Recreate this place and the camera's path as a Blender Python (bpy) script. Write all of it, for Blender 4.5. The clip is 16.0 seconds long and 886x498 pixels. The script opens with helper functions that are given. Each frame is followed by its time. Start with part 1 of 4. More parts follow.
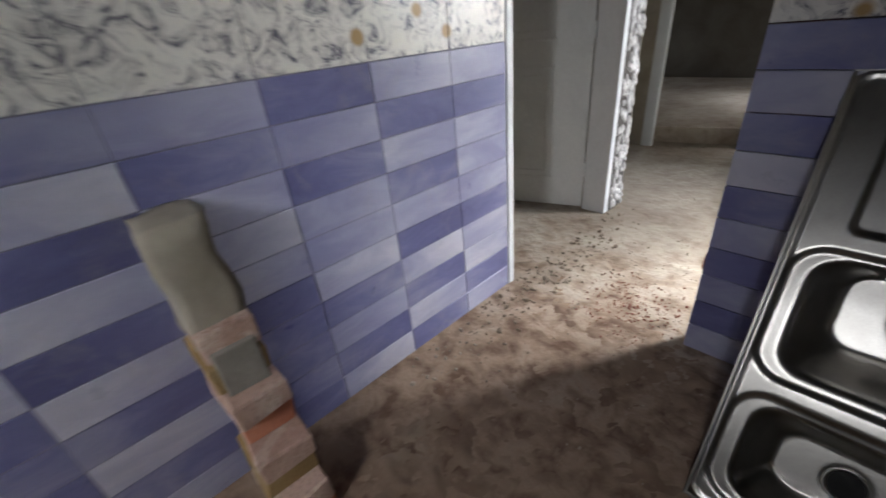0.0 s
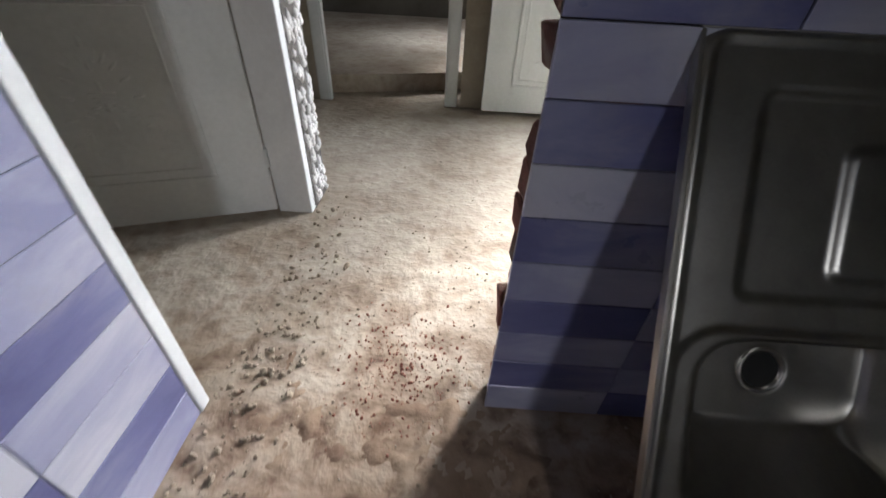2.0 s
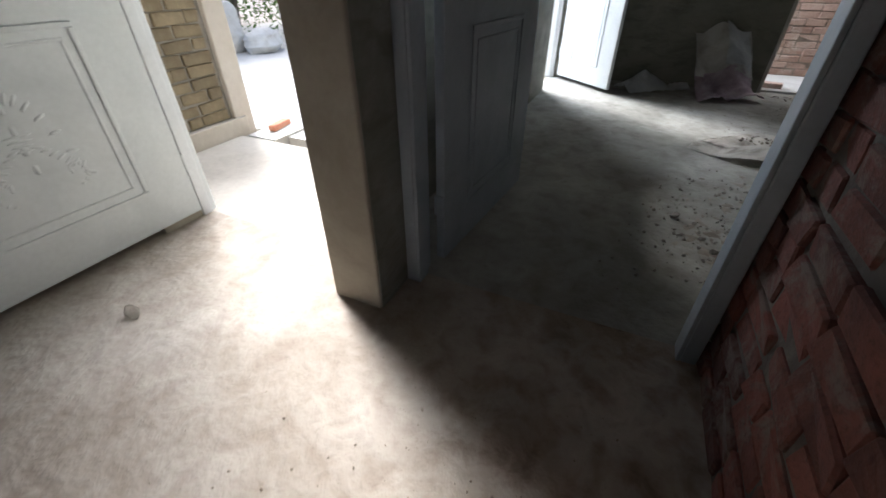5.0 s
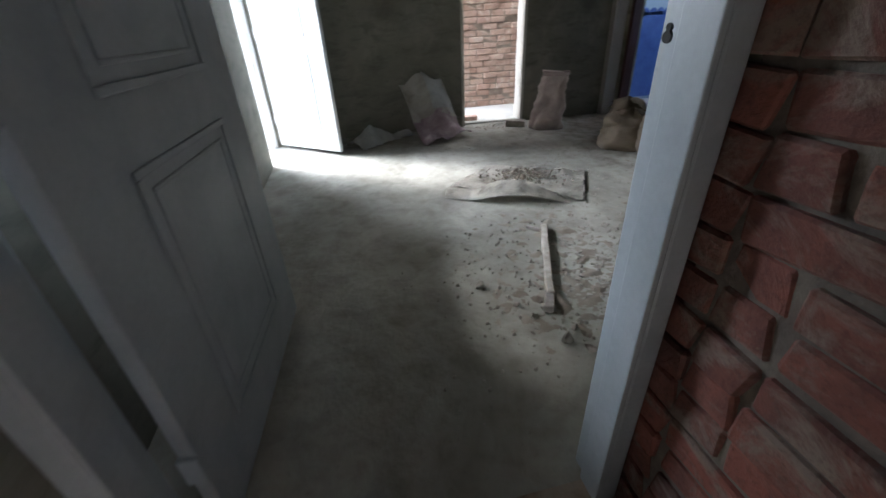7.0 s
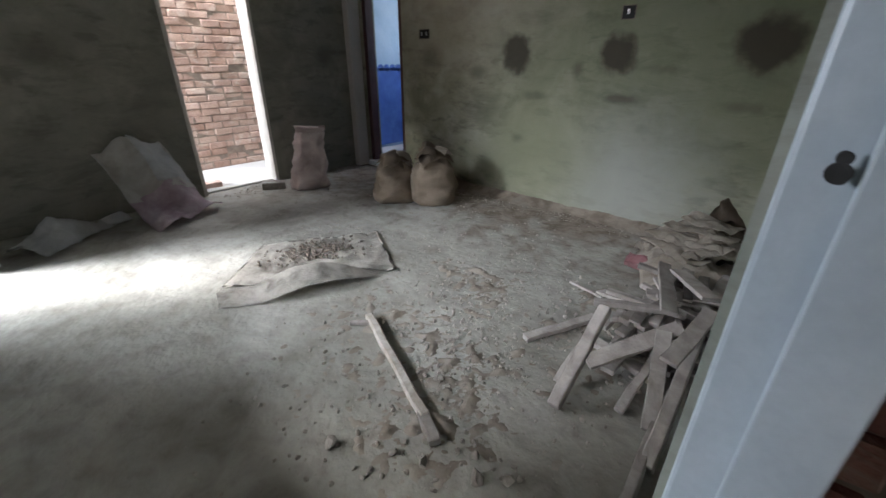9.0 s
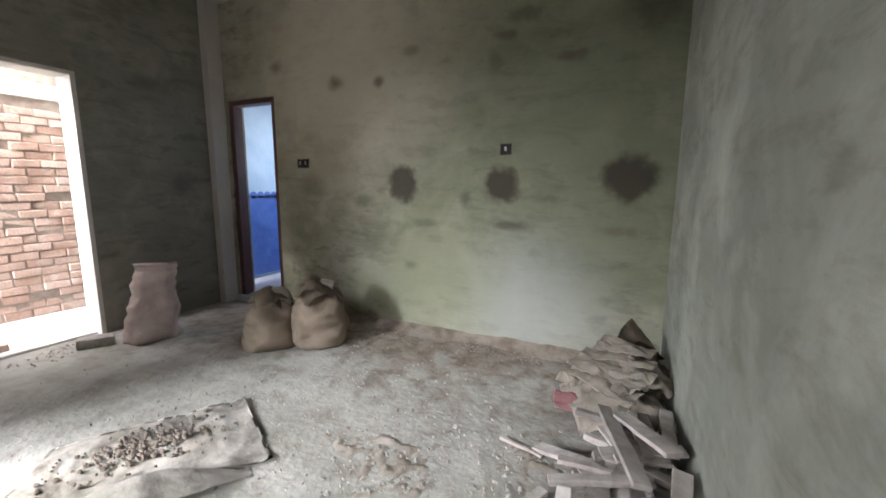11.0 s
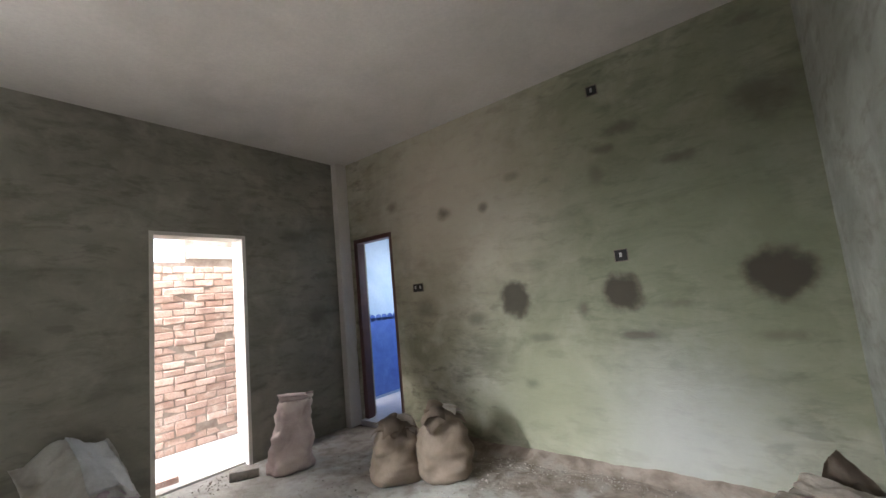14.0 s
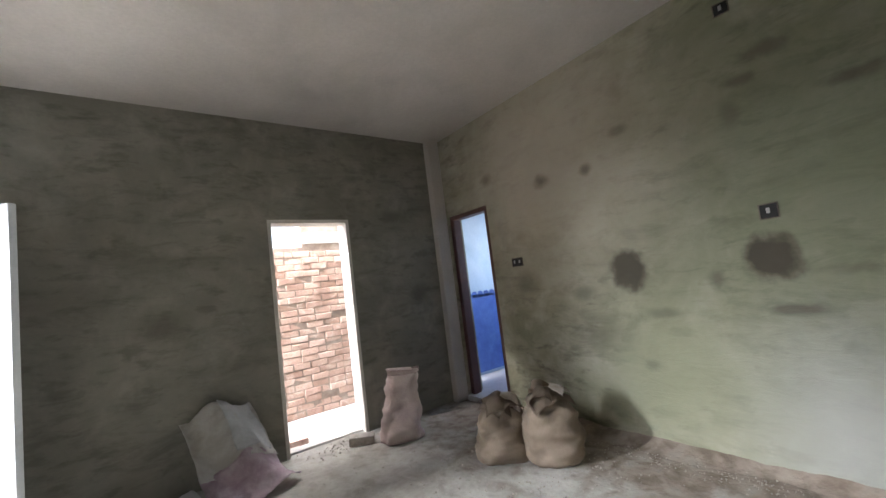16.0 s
========================
Problem to work on.
Set down the material above as is, without any pictures.

Problem solution.
Recreate this place and the camera's path as a Blender Python (bpy) script. Write all of it, for Blender 4.5. The clip is 16.0 seconds long and 886x498 pixels. The script opens with helper functions that are given. Each frame is followed by its time. Start with part 1 of 4. More parts follow.
0.0 s
2.0 s
5.0 s
7.0 s
9.0 s
11.0 s
14.0 s
16.0 s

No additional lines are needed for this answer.